According to some embodiments, the composite material is in the form of pellets.

Hereby, recycled composite pellets can be provided as a product. Pellets obtained according to this disclosure will typically be in the form of beads having a diameter of 0.5-1 cm, including up to 50 wt % cellulose.

According to a third aspect there is provided a recycled product comprising the composite material of the second aspect, further being melt processed by injection molding, compression molding or any other melt processing method.

Hereby, by using these methods products are made and shape and form of the composite is changed, thereby obtaining a recycled product from the composite material, without any subsequent 3D printing steps. At this stage, no physical or chemical changes are expected.

According to a fourth aspect there is provided a 3D printable filament comprising the composite material according to the second aspect of the invention, further being filament processed by filament extrusion, for subsequent use in 3D printing to obtain a 3D printed recycled product.

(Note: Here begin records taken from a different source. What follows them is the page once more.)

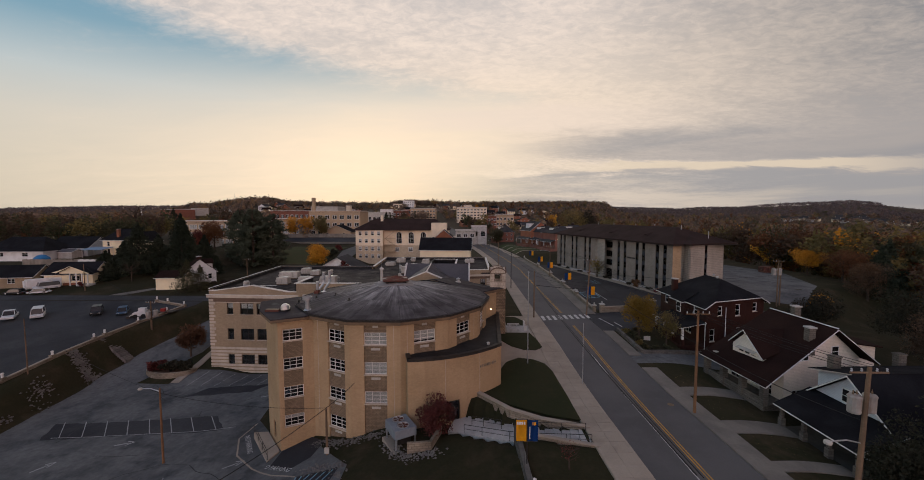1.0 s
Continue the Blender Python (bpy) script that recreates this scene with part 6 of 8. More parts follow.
gable_house("garage", quad(-80.6, 105.6, 6.4, 5.4, 8)[1:] + quad(-80.6, 105.6, 6.4, 5.4, 8)[:1], -0.4, 2.3, 3.7, CREAM, BROWNSHINGLE, "low cream garage beside the cottage", ov=0.3, category="garage")
# hipped cream house, grey house and broad white house beyond the fence
gable_house("house", [(-122.6, 139.4), (-122.8, 149.0), (-133.2, 149.0), (-133.0, 139.4)], 4.5, 10.1, 13.6, CREAM, SHINGLE, "cream two-storey house with dark hipped roof", ov=0.6, hip=(3.0, 3.0), wins=((3, 1.6, 7.6, 1.0, 1.6), (3, 7.0, 7.6, 1.0, 1.6), (3, 1.6, 5.0, 1.0, 1.6)), chimney=(-128.0, 140.6, 13.6, RUSTBRICK))
gable_house("house", [(-118.8, 142.0), (-124.0, 142.0), (-124.0, 148.5), (-118.8, 148.5)][::-1], 4.5, 9.6, 12.6, CREAM, SHINGLE, "cream gabled side wing of the two-storey house", ov=0.5, wins=((2, 2.0, 7.4, 1.0, 1.5),))
gable_house("house", [(-135.4, 136.2), (-135.8, 146.0), (-149.4, 145.6), (-149.0, 136.2)], 4.0, 7.4, 10.9, MATS["grey_blue_siding"], SHINGLE, "pale grey house with broad dark roof", ov=0.6, wins=((3, 2.0, 5.0, 1.4, 1.5), (3, 7.0, 5.0, 1.4, 1.5), (3, 10.6, 5.0, 1.4, 1.5)))
gable_house("house", [(-142.0, 127.8), (-142.6, 139.0), (-163.0, 138.0), (-162.0, 127.0)], 3.4, 7.2, 11.2, WHITEPAINT, SHINGLE, "white house with broad dark hipped roof", ov=0.7, hip=(4.5, 4.5), wins=((3, 13.0, 5.0, 2.0, 1.3), (3, 5.0, 5.0, 2.0, 1.3)))
gable_house("shed", [(-136.6, 131.8), (-136.6, 135.6), (-141.6, 135.6), (-141.6, 131.8)], 4.2, 6.2, 7.0, HVACPAINT, METALROOF, "low pale garden shed", ov=0.3, category="shed")
cp_ = thing("carport", (-131, 135, 4), "pale blue covered carport roof", "carport")
bm = bmesh.new()
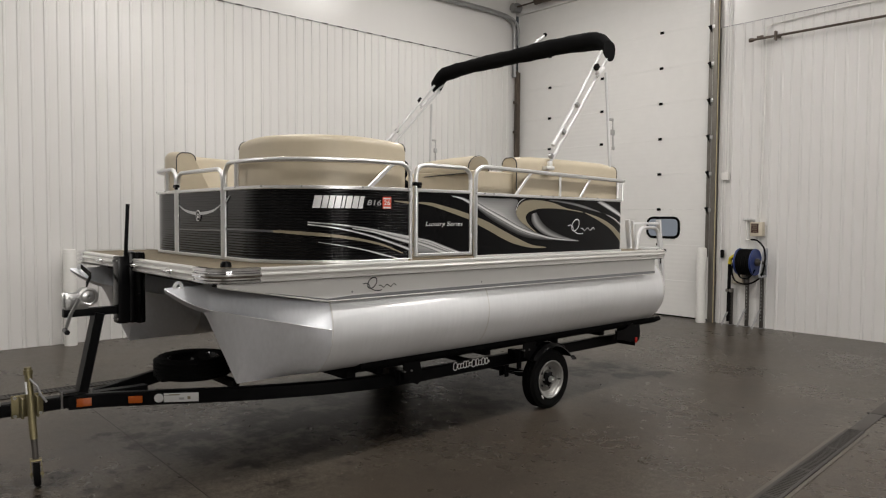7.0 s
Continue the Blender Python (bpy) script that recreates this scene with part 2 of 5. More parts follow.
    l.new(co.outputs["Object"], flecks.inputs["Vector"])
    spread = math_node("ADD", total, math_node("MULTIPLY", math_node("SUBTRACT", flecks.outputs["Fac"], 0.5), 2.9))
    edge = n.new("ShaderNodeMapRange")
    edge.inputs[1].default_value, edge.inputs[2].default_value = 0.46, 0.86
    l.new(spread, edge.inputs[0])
    wet_shade = math_node("MULTIPLY", math_node("MULTIPLY", edge.outputs[0], 0.93), math_node("GREATER_THAN", total, 0.0))
    col = blend(wet_shade, col, (0.010, 0.008, 0.0062))
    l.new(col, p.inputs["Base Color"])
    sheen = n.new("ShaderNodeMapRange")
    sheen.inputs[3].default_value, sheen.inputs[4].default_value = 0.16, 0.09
    l.new(wet_shade, sheen.inputs[0]), l.new(sheen.outputs[0], p.inputs["Specular IOR Level"])
    return m


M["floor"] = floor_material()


# ---- mesh helpers ----
def part(name, bm, mat, parent=None, label="", smooth=True, angle=35):
    """Links a bmesh, drawn in world coordinates, as one mesh under a thing or a part."""
    me = bpy.data.meshes.new(name)
    bmesh.ops.recalc_face_normals(bm, faces=bm.faces)
    bm.to_mesh(me)
    bm.free()
    for mt in mat if isinstance(mat, (list, tuple)) else [mat]:
        me.materials.append(mt)
    if smooth:
        for poly in me.polygons:
            poly.use_smooth = True
        me.set_sharp_from_angle(angle=radians(angle))
    ob = new(name, me)
    if parent is not None:
        ob.parent = parent
        if parent.type == "EMPTY":
            ob.matrix_parent_inverse = Matrix.Translation(-parent.location)
    return tagged(ob, label)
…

Hereby, a 3D printable filament based on the composite material obtained can be provided, which can be defined as a continuous filament with a prescribed diameter (typically 2.85 mm or 1.75 mm) that can be used in a 3D printer for in-fused filament deposition.

According to a fifth aspect there is provided a 3D printed recycled product comprising the 3D printable filament of the fourth aspect, further being 3D printed.

Hereby, a 3D printed recycled product is provided. The 3D printing will have the effect of structuring the product, but physical or chemical changes are not expected. However, the 3D printed product being made of recycled textiles is unique.

According to some embodiments, the 3D printed recycled product is chosen from a shoe, an interior design product, accessories or a water filter.

In the case of a water filter, the surface chemistry of the cellulose has a beneficial impact also making the chemical treatment of textiles highly relevant and unique. Also, any other product types, that can be 3D-printed based on the composite material, are also included in the scope of the present disclosure.